__Problem statement__
Exactly repeat the material, dropping every picture from the copy.

__Given information__
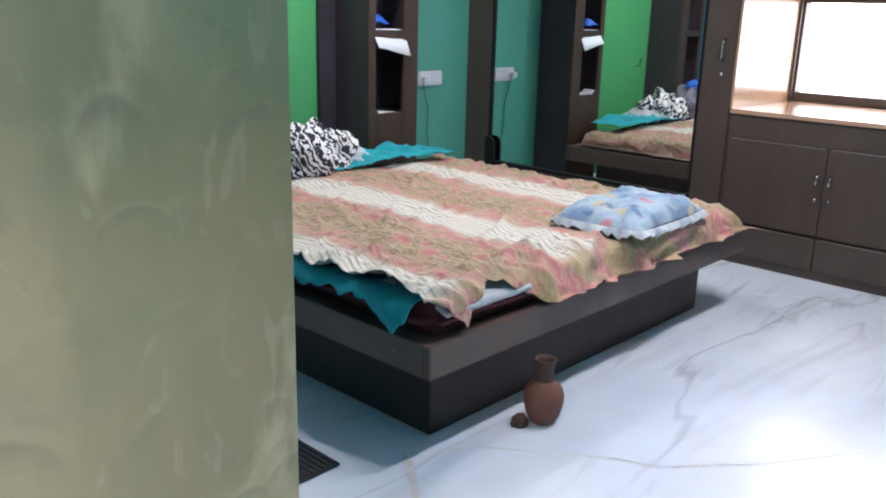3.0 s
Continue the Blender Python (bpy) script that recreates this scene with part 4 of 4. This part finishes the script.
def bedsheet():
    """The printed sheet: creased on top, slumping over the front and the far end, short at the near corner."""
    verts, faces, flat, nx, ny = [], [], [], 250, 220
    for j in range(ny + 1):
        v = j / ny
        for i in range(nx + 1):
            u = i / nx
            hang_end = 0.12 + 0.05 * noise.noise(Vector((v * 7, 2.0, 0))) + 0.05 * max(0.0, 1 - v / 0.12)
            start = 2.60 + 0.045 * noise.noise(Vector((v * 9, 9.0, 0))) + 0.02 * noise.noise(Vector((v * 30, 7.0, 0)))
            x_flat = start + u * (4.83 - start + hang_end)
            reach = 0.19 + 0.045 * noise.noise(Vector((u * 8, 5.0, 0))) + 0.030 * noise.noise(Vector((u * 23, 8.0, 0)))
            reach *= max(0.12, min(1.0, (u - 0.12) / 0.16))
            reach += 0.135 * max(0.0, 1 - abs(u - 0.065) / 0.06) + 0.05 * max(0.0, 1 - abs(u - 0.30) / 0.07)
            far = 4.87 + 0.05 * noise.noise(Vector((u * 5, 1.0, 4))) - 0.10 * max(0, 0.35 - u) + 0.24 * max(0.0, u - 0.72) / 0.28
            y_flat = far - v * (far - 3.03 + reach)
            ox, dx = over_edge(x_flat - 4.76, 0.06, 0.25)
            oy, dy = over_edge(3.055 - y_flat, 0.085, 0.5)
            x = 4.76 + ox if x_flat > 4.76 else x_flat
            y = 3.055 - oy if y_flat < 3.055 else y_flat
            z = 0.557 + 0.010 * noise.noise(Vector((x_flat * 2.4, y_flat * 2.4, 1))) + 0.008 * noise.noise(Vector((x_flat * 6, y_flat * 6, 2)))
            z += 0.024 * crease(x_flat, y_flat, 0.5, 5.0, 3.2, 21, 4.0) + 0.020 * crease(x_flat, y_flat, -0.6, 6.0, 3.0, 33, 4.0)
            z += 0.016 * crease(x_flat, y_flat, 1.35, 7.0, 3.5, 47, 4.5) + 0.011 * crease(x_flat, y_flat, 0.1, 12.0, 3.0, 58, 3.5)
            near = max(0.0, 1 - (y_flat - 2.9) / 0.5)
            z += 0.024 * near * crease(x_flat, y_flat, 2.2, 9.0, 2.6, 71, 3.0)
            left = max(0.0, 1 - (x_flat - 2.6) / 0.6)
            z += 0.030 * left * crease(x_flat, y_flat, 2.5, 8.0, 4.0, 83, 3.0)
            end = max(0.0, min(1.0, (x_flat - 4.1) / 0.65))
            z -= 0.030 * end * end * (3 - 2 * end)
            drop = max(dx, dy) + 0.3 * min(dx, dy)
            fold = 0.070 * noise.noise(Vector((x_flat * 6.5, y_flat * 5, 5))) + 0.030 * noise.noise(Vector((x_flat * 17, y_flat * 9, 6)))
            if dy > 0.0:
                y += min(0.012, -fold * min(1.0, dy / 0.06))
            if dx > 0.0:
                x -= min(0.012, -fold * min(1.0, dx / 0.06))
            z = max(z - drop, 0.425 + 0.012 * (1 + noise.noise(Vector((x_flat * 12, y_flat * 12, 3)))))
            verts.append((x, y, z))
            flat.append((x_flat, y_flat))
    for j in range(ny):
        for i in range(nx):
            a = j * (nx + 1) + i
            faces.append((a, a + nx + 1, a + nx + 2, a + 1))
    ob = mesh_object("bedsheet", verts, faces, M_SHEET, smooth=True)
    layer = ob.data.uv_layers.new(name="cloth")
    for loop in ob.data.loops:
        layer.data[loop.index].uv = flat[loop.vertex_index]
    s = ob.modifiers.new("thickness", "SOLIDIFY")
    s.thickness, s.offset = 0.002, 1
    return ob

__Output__
3.0 s
Continue the Blender Python (bpy) script that recreates this scene with part 4 of 4. This part finishes the script.
def bedsheet():
    """The printed sheet: creased on top, slumping over the front and the far end, short at the near corner."""
    verts, faces, flat, nx, ny = [], [], [], 250, 220
    for j in range(ny + 1):
        v = j / ny
        for i in range(nx + 1):
            u = i / nx
            hang_end = 0.12 + 0.05 * noise.noise(Vector((v * 7, 2.0, 0))) + 0.05 * max(0.0, 1 - v / 0.12)
            start = 2.60 + 0.045 * noise.noise(Vector((v * 9, 9.0, 0))) + 0.02 * noise.noise(Vector((v * 30, 7.0, 0)))
            x_flat = start + u * (4.83 - start + hang_end)
            reach = 0.19 + 0.045 * noise.noise(Vector((u * 8, 5.0, 0))) + 0.030 * noise.noise(Vector((u * 23, 8.0, 0)))
            reach *= max(0.12, min(1.0, (u - 0.12) / 0.16))
            reach += 0.135 * max(0.0, 1 - abs(u - 0.065) / 0.06) + 0.05 * max(0.0, 1 - abs(u - 0.30) / 0.07)
            far = 4.87 + 0.05 * noise.noise(Vector((u * 5, 1.0, 4))) - 0.10 * max(0, 0.35 - u) + 0.24 * max(0.0, u - 0.72) / 0.28
            y_flat = far - v * (far - 3.03 + reach)
            ox, dx = over_edge(x_flat - 4.76, 0.06, 0.25)
            oy, dy = over_edge(3.055 - y_flat, 0.085, 0.5)
            x = 4.76 + ox if x_flat > 4.76 else x_flat
            y = 3.055 - oy if y_flat < 3.055 else y_flat
            z = 0.557 + 0.010 * noise.noise(Vector((x_flat * 2.4, y_flat * 2.4, 1))) + 0.008 * noise.noise(Vector((x_flat * 6, y_flat * 6, 2)))
            z += 0.024 * crease(x_flat, y_flat, 0.5, 5.0, 3.2, 21, 4.0) + 0.020 * crease(x_flat, y_flat, -0.6, 6.0, 3.0, 33, 4.0)
            z += 0.016 * crease(x_flat, y_flat, 1.35, 7.0, 3.5, 47, 4.5) + 0.011 * crease(x_flat, y_flat, 0.1, 12.0, 3.0, 58, 3.5)
            near = max(0.0, 1 - (y_flat - 2.9) / 0.5)
            z += 0.024 * near * crease(x_flat, y_flat, 2.2, 9.0, 2.6, 71, 3.0)
            left = max(0.0, 1 - (x_flat - 2.6) / 0.6)
            z += 0.030 * left * crease(x_flat, y_flat, 2.5, 8.0, 4.0, 83, 3.0)
            end = max(0.0, min(1.0, (x_flat - 4.1) / 0.65))
            z -= 0.030 * end * end * (3 - 2 * end)
            drop = max(dx, dy) + 0.3 * min(dx, dy)
            fold = 0.070 * noise.noise(Vector((x_flat * 6.5, y_flat * 5, 5))) + 0.030 * noise.noise(Vector((x_flat * 17, y_flat * 9, 6)))
            if dy > 0.0:
                y += min(0.012, -fold * min(1.0, dy / 0.06))
            if dx > 0.0:
                x -= min(0.012, -fold * min(1.0, dx / 0.06))
            z = max(z - drop, 0.425 + 0.012 * (1 + noise.noise(Vector((x_flat * 12, y_flat * 12, 3)))))
            verts.append((x, y, z))
            flat.append((x_flat, y_flat))
    for j in range(ny):
        for i in range(nx):
            a = j * (nx + 1) + i
            faces.append((a, a + nx + 1, a + nx + 2, a + 1))
    ob = mesh_object("bedsheet", verts, faces, M_SHEET, smooth=True)
    layer = ob.data.uv_layers.new(name="cloth")
    for loop in ob.data.loops:
        layer.data[loop.index].uv = flat[loop.vertex_index]
    s = ob.modifiers.new("thickness", "SOLIDIFY")
    s.thickness, s.offset = 0.002, 1
    return ob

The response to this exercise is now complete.